The role of environment in language production
While children ultimately converge towards a linguistic system–generally their mother tongue–all of them do not do so at the same speed. There are enormous differences in vocabulary among children in their early years, subsequently raising the question of environment in language production. “What foretells the spontaneous production of children? Which children speak the most? Do children who speak the most have the most educated parents, with a higher economic level? Do girls speak more than boys? These are some of the questions we have been asking for a long time,” reminds Alejandrina Cristia, a Senior Researcher at the LSCP, and the co-author of an international study focusing on the influence of environmental factors in the precociousness and quality of language production.
To this end, she equipped children with an audio recorder that they wore permanently: over sixteen thousand hours of language production was recorded (16 per child), and automatically annotated with AI-based automatic speech recognition.
“The earlier literature, which most of the time came from the United States, and relied on more experimental measures and vocabulary lists, suggested delays among children who were less educated. But that is not what we found: there is no difference based on socioeconomic level,” ensures Cristia. “However, as we expected, the children hearing the most speech are also those who produce the most. And children that are born premature, as well as those who have a family risk of dyslexia, are children that generally speak less than others.”
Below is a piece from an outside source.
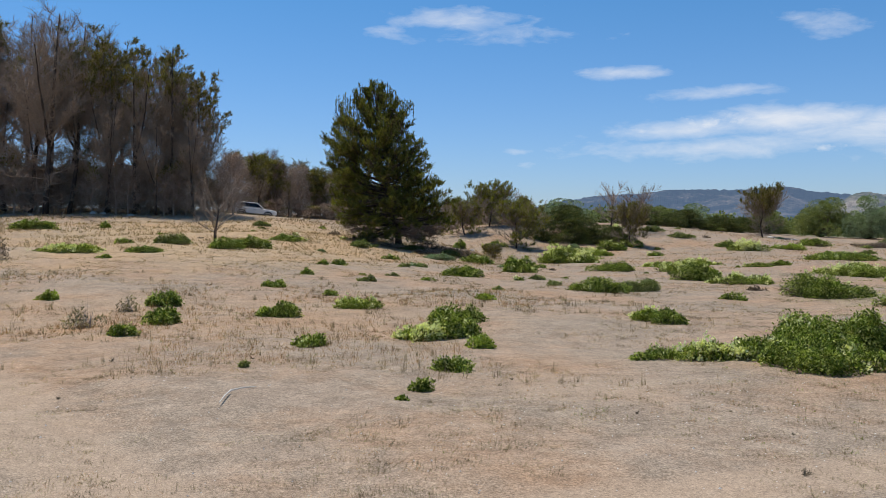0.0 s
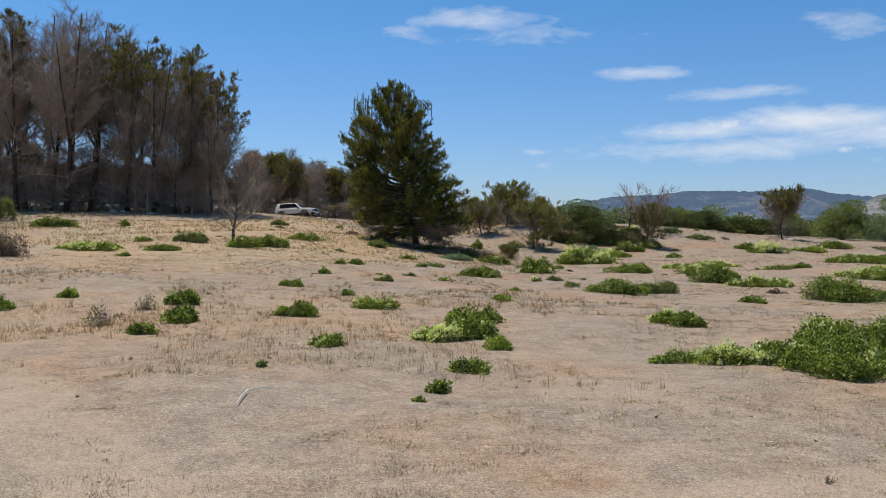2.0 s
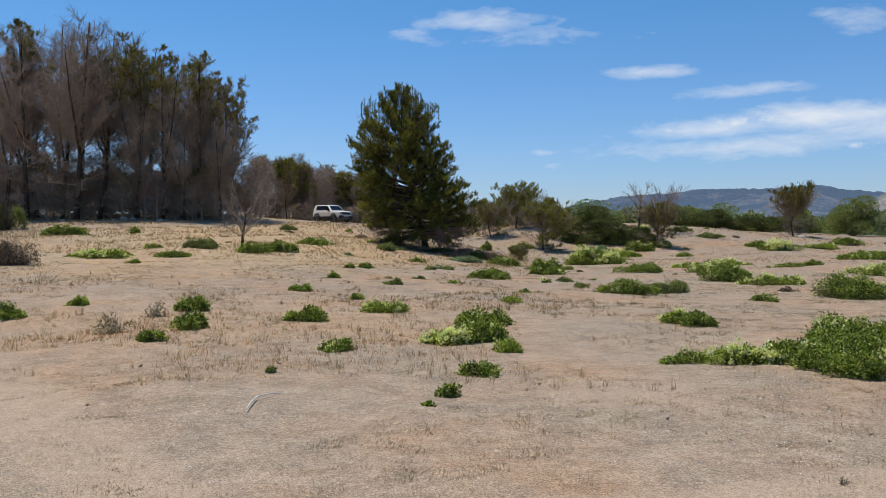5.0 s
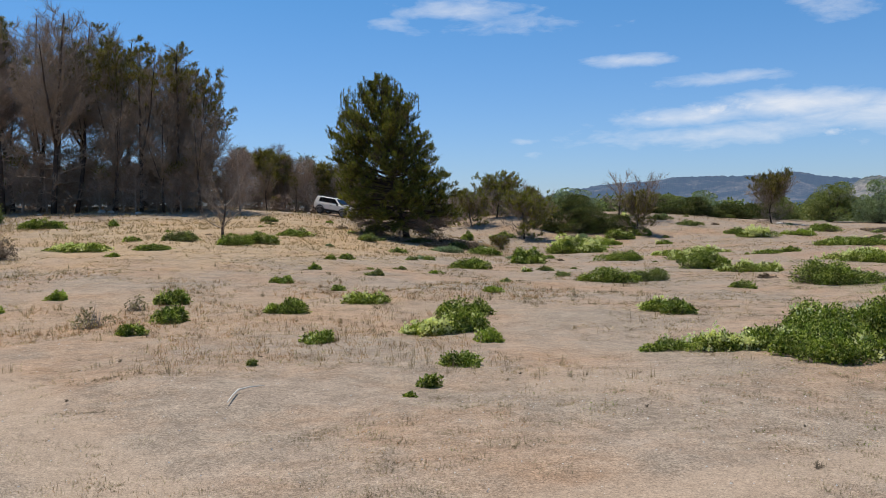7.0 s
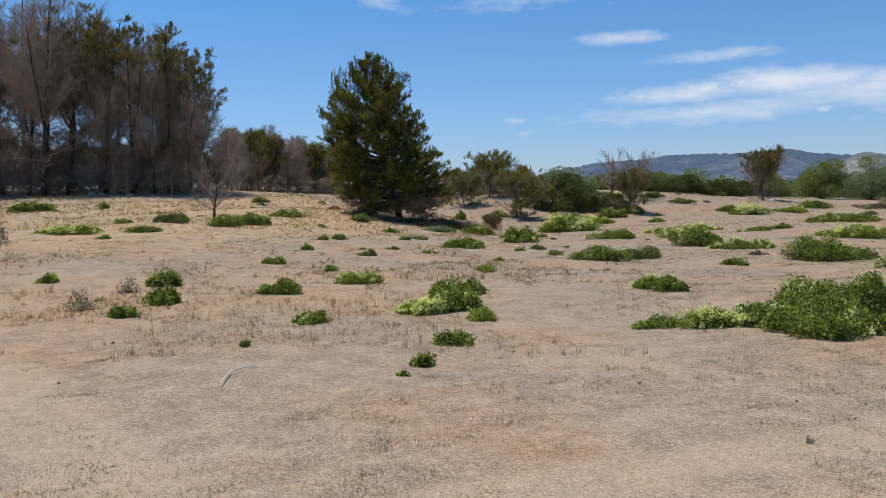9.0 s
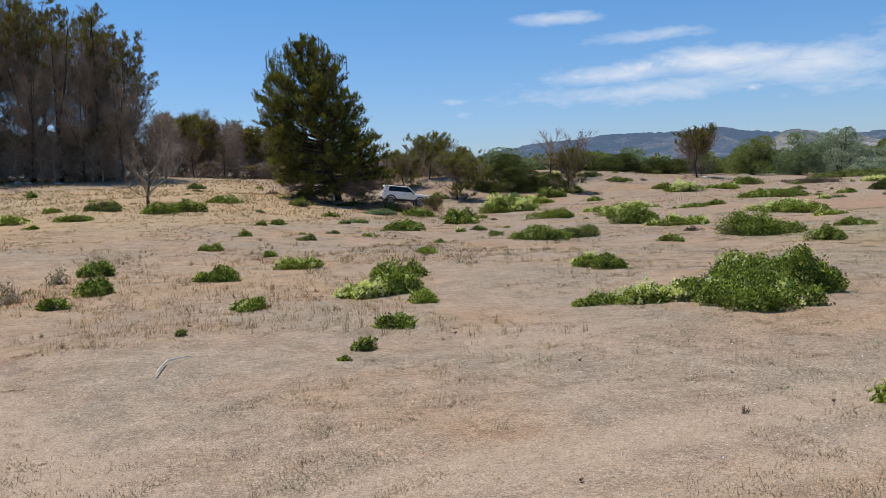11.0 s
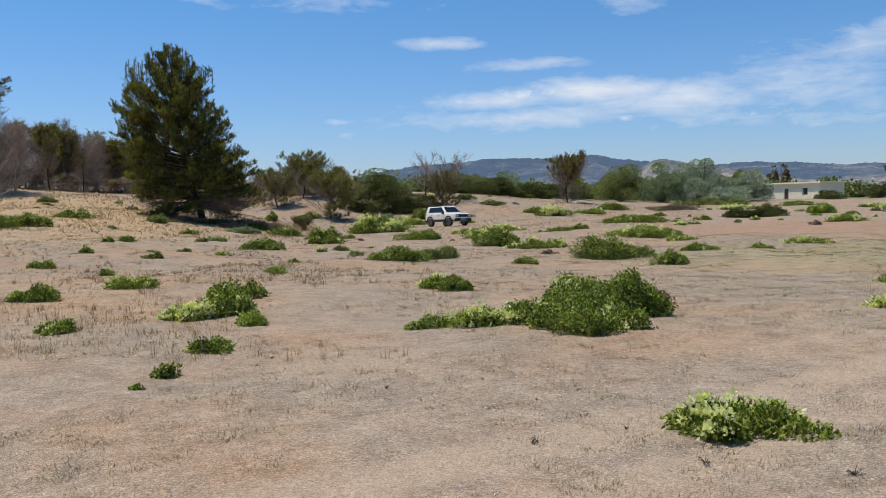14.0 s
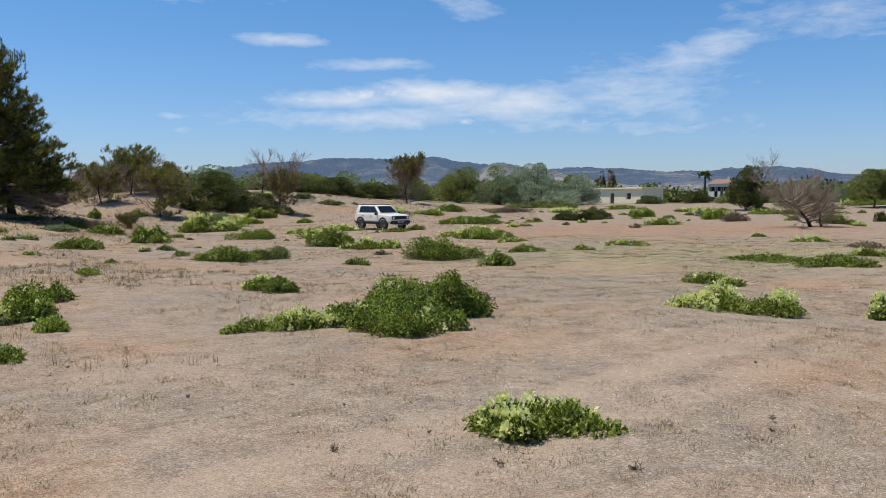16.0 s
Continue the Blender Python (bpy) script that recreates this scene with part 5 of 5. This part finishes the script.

Can language production be stimulated among children?
We can subsequently ask whether it is possible to stimulate language production in children. “Numerous studies have been conducted on people living in an urban environment, with access to formal education and basic services,” Cristia indicates. “Among these populations, activities that foster interaction between children and kindly adults, who have the time and the freedom of mind to sit and discuss with their children, read books, etc., appear to have a positive impact on language production.”
However, the data is far from unequivocal. For instance, it is difficult to say whether what children say should be reformulated, with a view to guiding them toward correct pronunciations and syntactical formulations. “Some researchers, in France in particular, believe that this interaction is absolutely crucial, that it is important to listen to children and repeat while elaborating. However, other researchers who work on other populations with other habits believe that such corrections do not work. They show that when children say something incorrect, nearby adults correct them only rarely, and that when they do so, the children often repeat the same thing incorrectly, and ultimately end up learning it on their own,” emphasises Cristia.
“Baby talk,” which is to say the use of simple words and short sentences with a pronounced intonation, has sometimes been recommended, but has never truly proven its worth. “There is no clear data in the literature on baby talk,” Christophe reveals. “It does not exist in all languages, and there are even cultures in which people do not speak to babies at all. And these babies learn to speak their language in spite of this. Speaking to children in a specific way is therefore not indispensable.” In any event, by accentuating intonations and making them more playful, baby talk captures the baby’s attention, which can promote the learning of new words. “The best thing to help babies develop their vocabulary is simply to talk to them, whether it be one on one or in circumstances where the baby is part of the conversation. By contrast, watching television does not help, because it is passive,” concludes Christophe. In short, transmitting one’s language to a baby appears to be as natural as simply learning that language.